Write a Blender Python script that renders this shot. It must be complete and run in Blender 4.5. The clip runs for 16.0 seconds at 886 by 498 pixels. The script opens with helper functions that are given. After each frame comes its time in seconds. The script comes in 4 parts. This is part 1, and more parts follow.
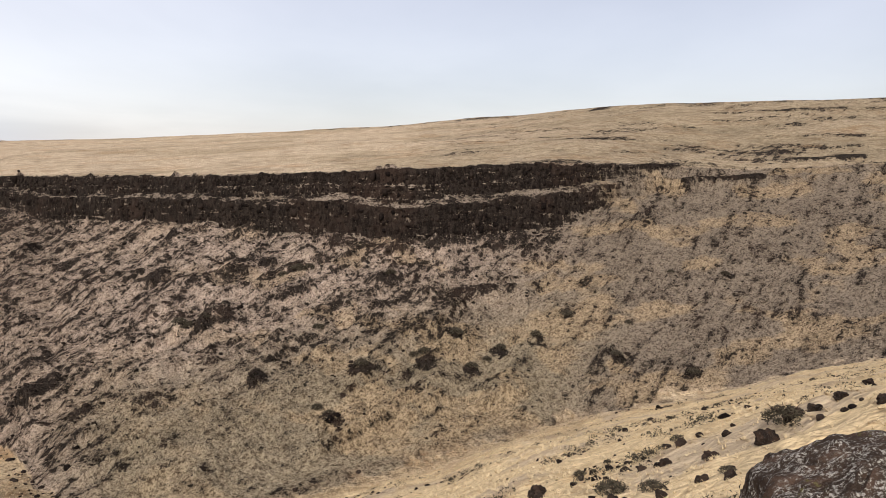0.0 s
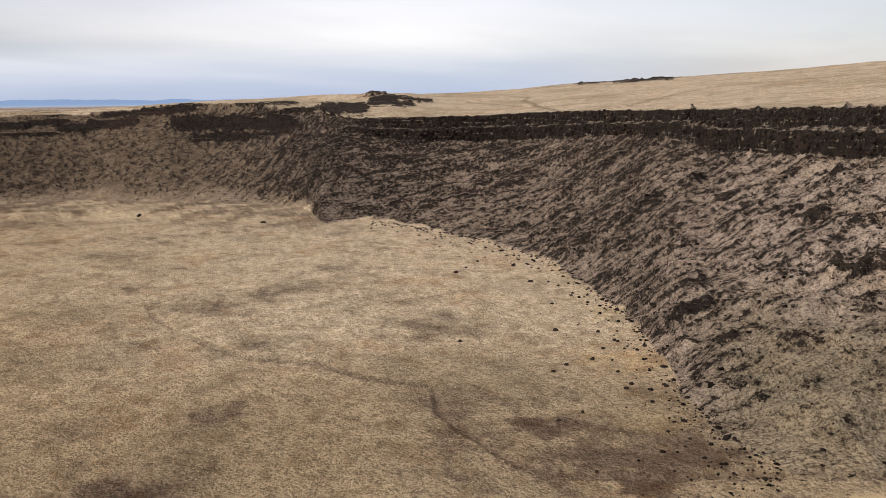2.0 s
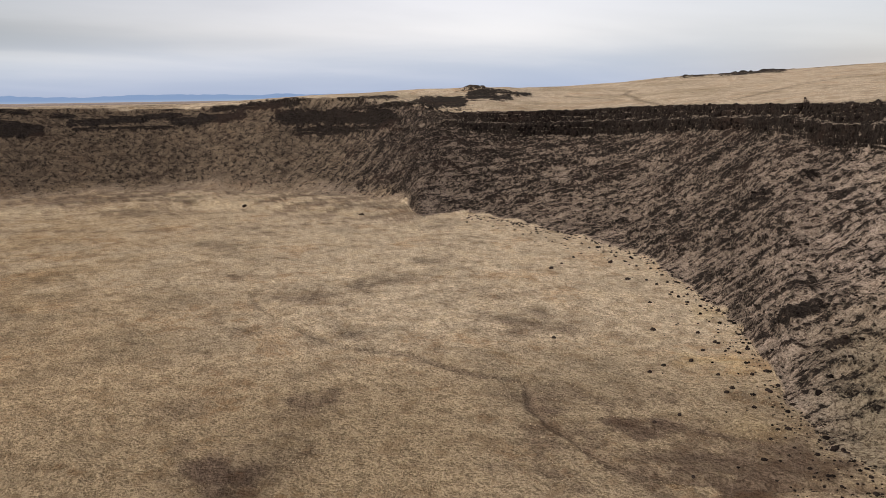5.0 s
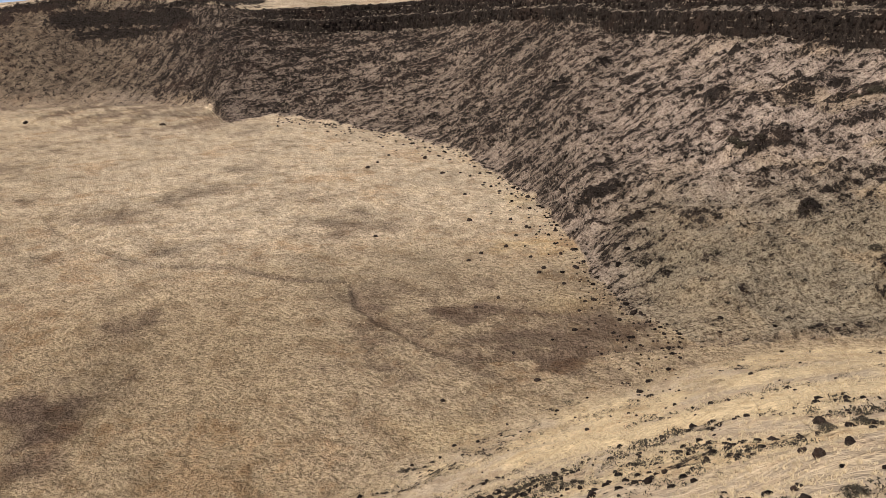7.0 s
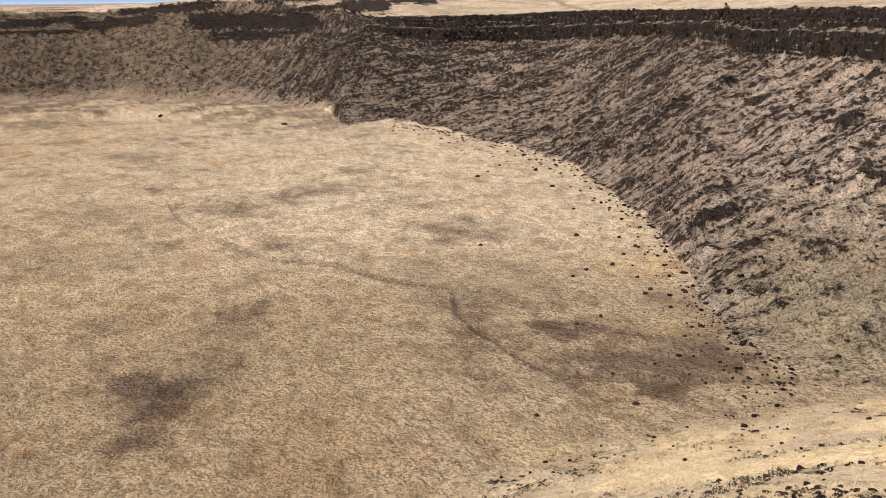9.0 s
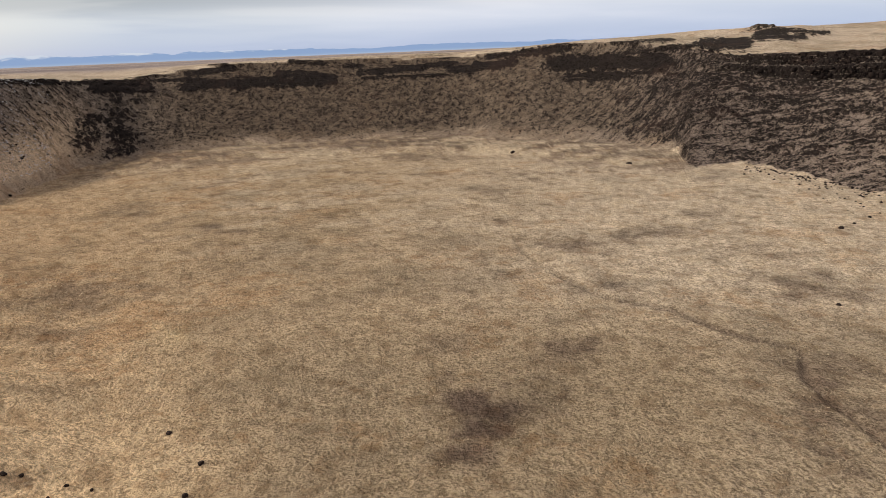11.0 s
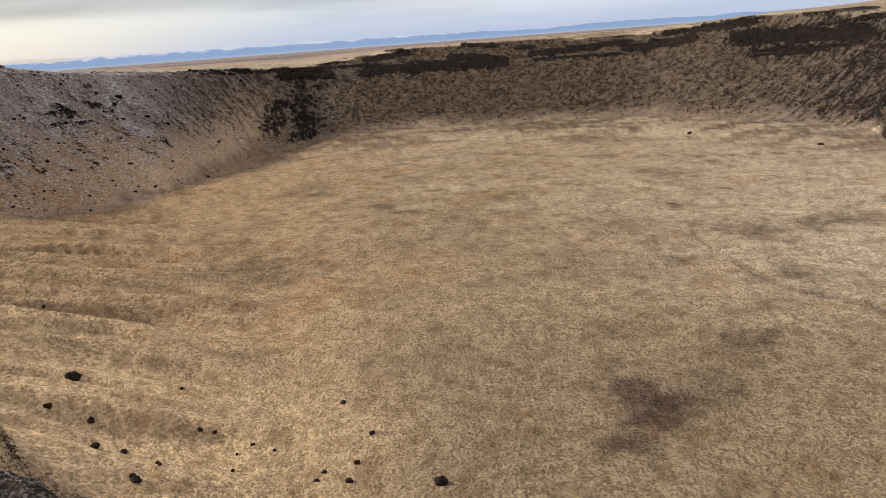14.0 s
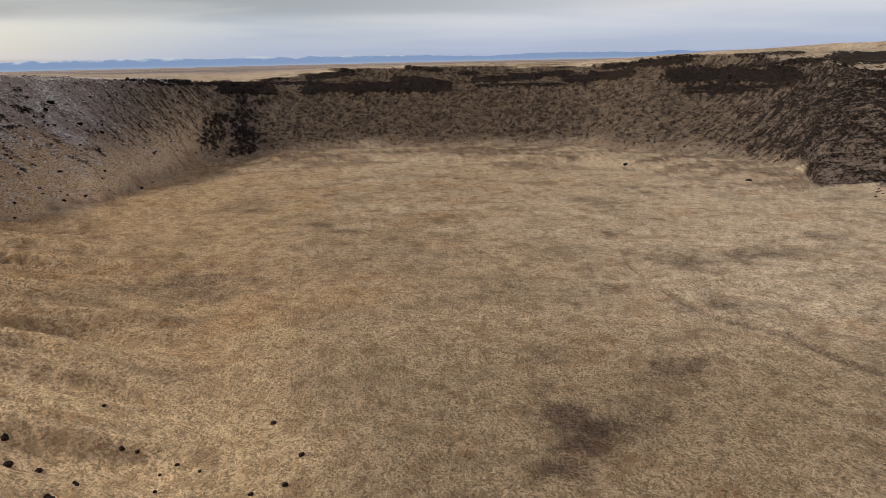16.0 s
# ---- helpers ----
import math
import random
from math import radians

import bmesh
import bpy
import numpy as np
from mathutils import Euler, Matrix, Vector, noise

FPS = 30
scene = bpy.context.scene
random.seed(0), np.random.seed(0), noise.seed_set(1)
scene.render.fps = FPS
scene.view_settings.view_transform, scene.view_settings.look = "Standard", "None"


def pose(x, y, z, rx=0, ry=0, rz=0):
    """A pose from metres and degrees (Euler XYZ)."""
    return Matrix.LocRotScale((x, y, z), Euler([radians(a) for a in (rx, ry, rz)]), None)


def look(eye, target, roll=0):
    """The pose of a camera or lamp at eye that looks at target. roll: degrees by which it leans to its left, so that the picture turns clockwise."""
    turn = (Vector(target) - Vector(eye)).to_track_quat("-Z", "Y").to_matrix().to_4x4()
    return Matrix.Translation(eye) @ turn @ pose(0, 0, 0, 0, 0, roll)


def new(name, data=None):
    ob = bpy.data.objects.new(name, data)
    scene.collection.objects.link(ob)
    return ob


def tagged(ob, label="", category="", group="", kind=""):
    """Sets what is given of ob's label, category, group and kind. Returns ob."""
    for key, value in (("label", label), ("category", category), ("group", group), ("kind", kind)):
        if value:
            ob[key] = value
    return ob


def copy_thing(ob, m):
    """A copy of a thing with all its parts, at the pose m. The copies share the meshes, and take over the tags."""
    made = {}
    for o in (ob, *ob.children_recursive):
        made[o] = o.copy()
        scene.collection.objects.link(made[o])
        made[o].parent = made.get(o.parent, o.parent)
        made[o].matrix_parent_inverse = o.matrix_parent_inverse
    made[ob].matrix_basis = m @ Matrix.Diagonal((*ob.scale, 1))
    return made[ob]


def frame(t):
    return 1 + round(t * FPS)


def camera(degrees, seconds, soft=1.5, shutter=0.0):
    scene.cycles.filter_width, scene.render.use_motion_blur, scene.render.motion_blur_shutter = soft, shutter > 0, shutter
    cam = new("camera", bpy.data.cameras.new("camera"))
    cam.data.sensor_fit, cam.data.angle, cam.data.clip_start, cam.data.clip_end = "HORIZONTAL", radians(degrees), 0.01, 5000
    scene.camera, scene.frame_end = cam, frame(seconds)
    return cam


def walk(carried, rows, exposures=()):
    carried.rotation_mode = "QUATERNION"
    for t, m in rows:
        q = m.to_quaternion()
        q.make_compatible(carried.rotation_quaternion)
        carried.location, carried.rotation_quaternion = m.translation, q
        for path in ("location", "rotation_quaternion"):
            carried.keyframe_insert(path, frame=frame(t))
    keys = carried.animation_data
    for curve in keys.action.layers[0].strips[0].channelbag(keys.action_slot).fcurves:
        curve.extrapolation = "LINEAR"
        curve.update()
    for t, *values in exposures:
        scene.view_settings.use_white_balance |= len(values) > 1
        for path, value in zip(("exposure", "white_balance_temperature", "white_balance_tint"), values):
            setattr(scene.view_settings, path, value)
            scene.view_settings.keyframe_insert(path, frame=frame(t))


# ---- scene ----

=-=-=

Task:
Give an exact reproduction of every line, leaving out any picture.

Output of the exercise:
Write a Blender Python script that renders this shot. It must be complete and run in Blender 4.5. The clip runs for 16.0 seconds at 886 by 498 pixels. The script opens with helper functions that are given. After each frame comes its time in seconds. The script comes in 4 parts. This is part 1, and more parts follow.
0.0 s
2.0 s
5.0 s
7.0 s
9.0 s
11.0 s
14.0 s
16.0 s
# ---- helpers ----
import math
import random
from math import radians

import bmesh
import bpy
import numpy as np
from mathutils import Euler, Matrix, Vector, noise

FPS = 30
scene = bpy.context.scene
random.seed(0), np.random.seed(0), noise.seed_set(1)
scene.render.fps = FPS
scene.view_settings.view_transform, scene.view_settings.look = "Standard", "None"


def pose(x, y, z, rx=0, ry=0, rz=0):
    """A pose from metres and degrees (Euler XYZ)."""
    return Matrix.LocRotScale((x, y, z), Euler([radians(a) for a in (rx, ry, rz)]), None)


def look(eye, target, roll=0):
    """The pose of a camera or lamp at eye that looks at target. roll: degrees by which it leans to its left, so that the picture turns clockwise."""
    turn = (Vector(target) - Vector(eye)).to_track_quat("-Z", "Y").to_matrix().to_4x4()
    return Matrix.Translation(eye) @ turn @ pose(0, 0, 0, 0, 0, roll)


def new(name, data=None):
    ob = bpy.data.objects.new(name, data)
    scene.collection.objects.link(ob)
    return ob


def tagged(ob, label="", category="", group="", kind=""):
    """Sets what is given of ob's label, category, group and kind. Returns ob."""
    for key, value in (("label", label), ("category", category), ("group", group), ("kind", kind)):
        if value:
            ob[key] = value
    return ob


def copy_thing(ob, m):
    """A copy of a thing with all its parts, at the pose m. The copies share the meshes, and take over the tags."""
    made = {}
    for o in (ob, *ob.children_recursive):
        made[o] = o.copy()
        scene.collection.objects.link(made[o])
        made[o].parent = made.get(o.parent, o.parent)
        made[o].matrix_parent_inverse = o.matrix_parent_inverse
    made[ob].matrix_basis = m @ Matrix.Diagonal((*ob.scale, 1))
    return made[ob]


def frame(t):
    return 1 + round(t * FPS)


def camera(degrees, seconds, soft=1.5, shutter=0.0):
    scene.cycles.filter_width, scene.render.use_motion_blur, scene.render.motion_blur_shutter = soft, shutter > 0, shutter
    cam = new("camera", bpy.data.cameras.new("camera"))
    cam.data.sensor_fit, cam.data.angle, cam.data.clip_start, cam.data.clip_end = "HORIZONTAL", radians(degrees), 0.01, 5000
    scene.camera, scene.frame_end = cam, frame(seconds)
    return cam


def walk(carried, rows, exposures=()):
    carried.rotation_mode = "QUATERNION"
    for t, m in rows:
        q = m.to_quaternion()
        q.make_compatible(carried.rotation_quaternion)
        carried.location, carried.rotation_quaternion = m.translation, q
        for path in ("location", "rotation_quaternion"):
            carried.keyframe_insert(path, frame=frame(t))
    keys = carried.animation_data
    for curve in keys.action.layers[0].strips[0].channelbag(keys.action_slot).fcurves:
        curve.extrapolation = "LINEAR"
        curve.update()
    for t, *values in exposures:
        scene.view_settings.use_white_balance |= len(values) > 1
        for path, value in zip(("exposure", "white_balance_temperature", "white_balance_tint"), values):
            setattr(scene.view_settings, path, value)
            scene.view_settings.keyframe_insert(path, frame=frame(t))


# ---- scene ----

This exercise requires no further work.